What you should do.
Once the pictures are set aside, transcribe the remaining data exactly.

Given information.
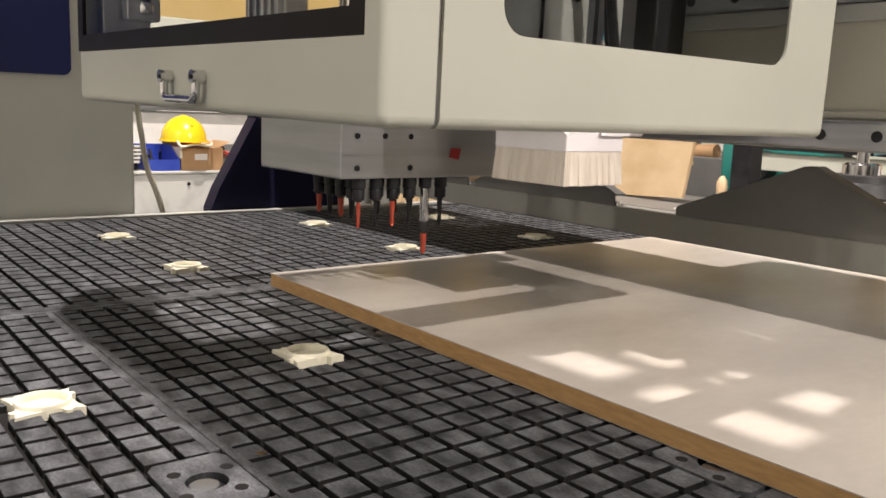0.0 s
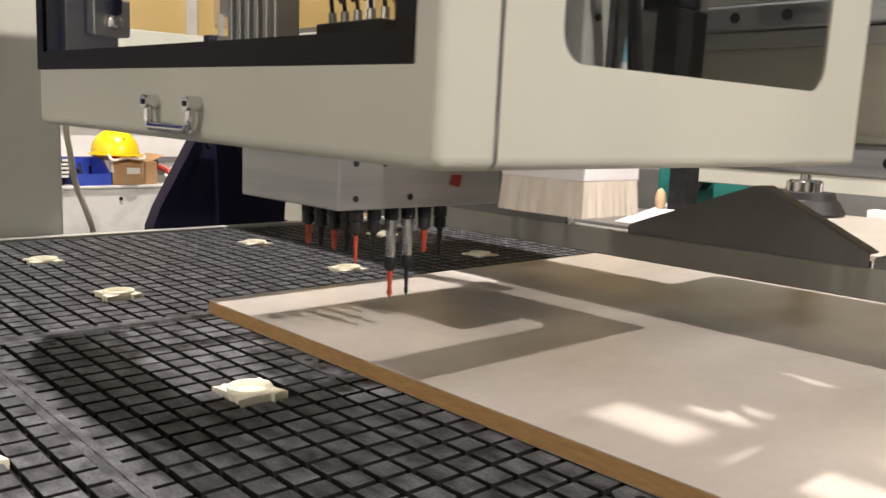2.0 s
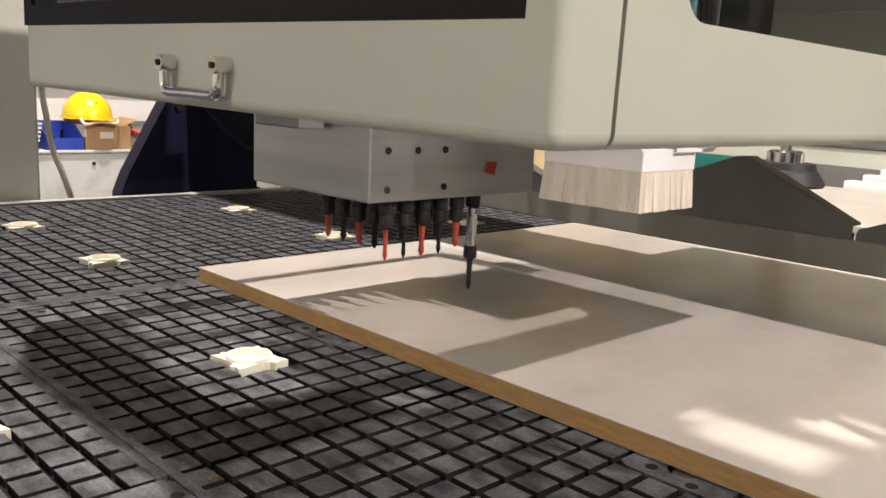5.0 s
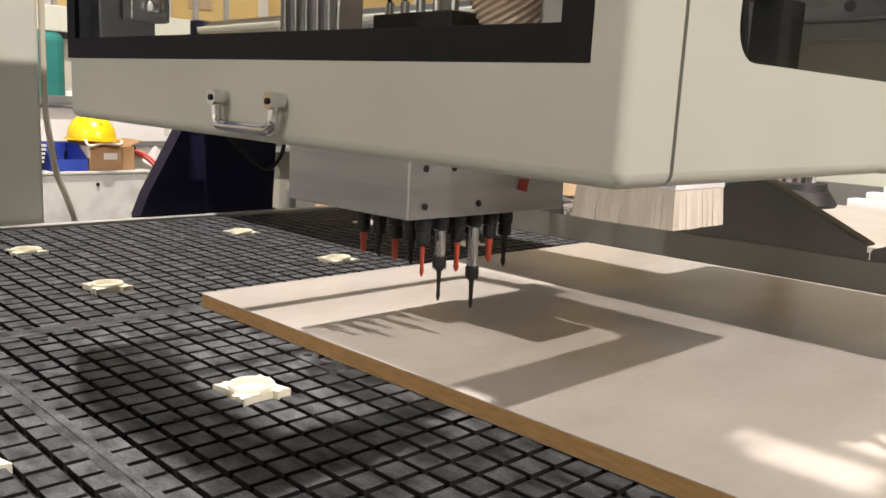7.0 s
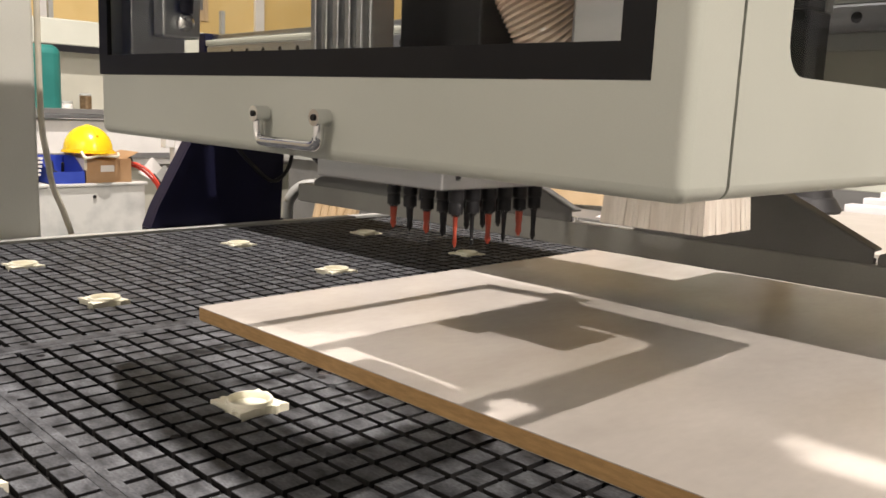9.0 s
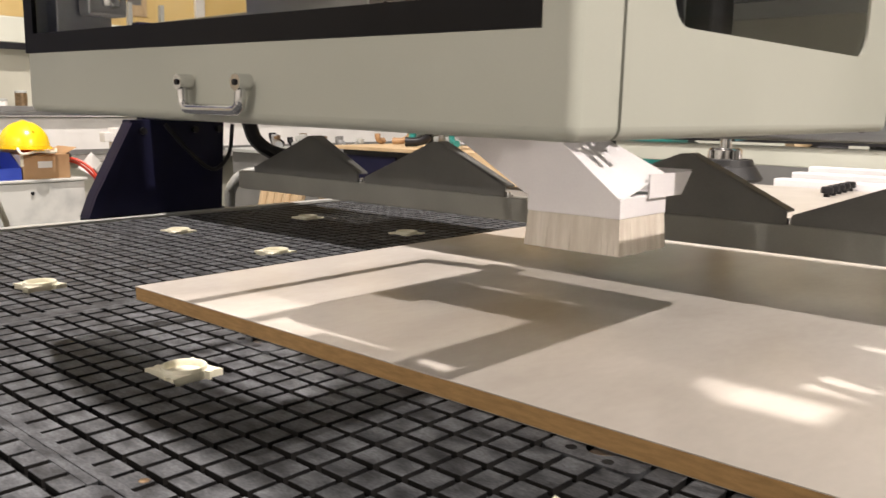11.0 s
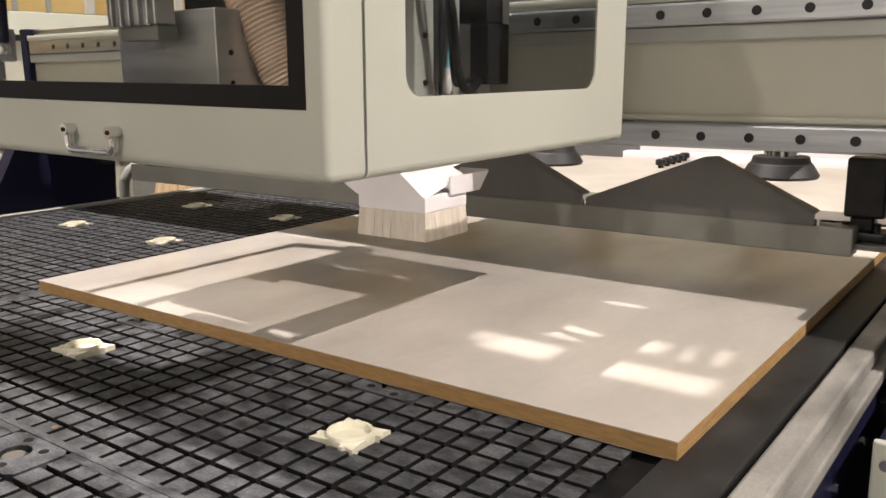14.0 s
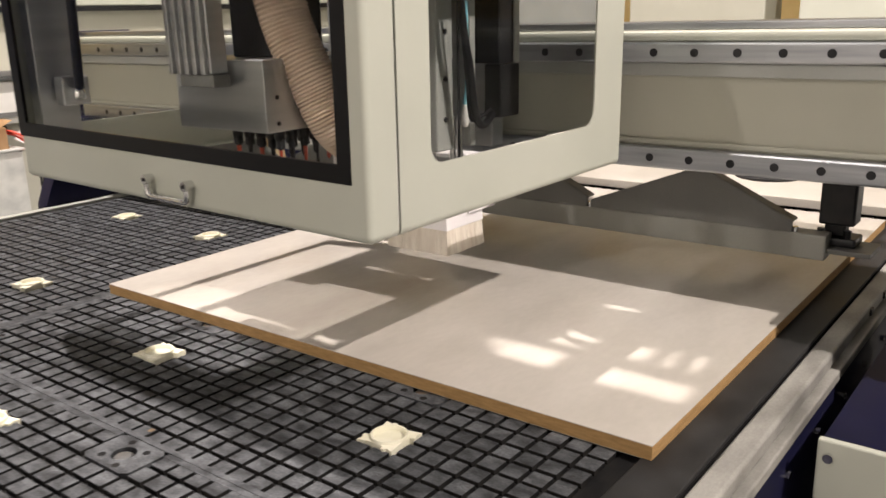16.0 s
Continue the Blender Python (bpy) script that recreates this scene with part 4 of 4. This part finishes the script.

Correct output.
0.0 s
2.0 s
5.0 s
7.0 s
9.0 s
11.0 s
14.0 s
16.0 s
Continue the Blender Python (bpy) script that recreates this scene with part 4 of 4. This part finishes the script.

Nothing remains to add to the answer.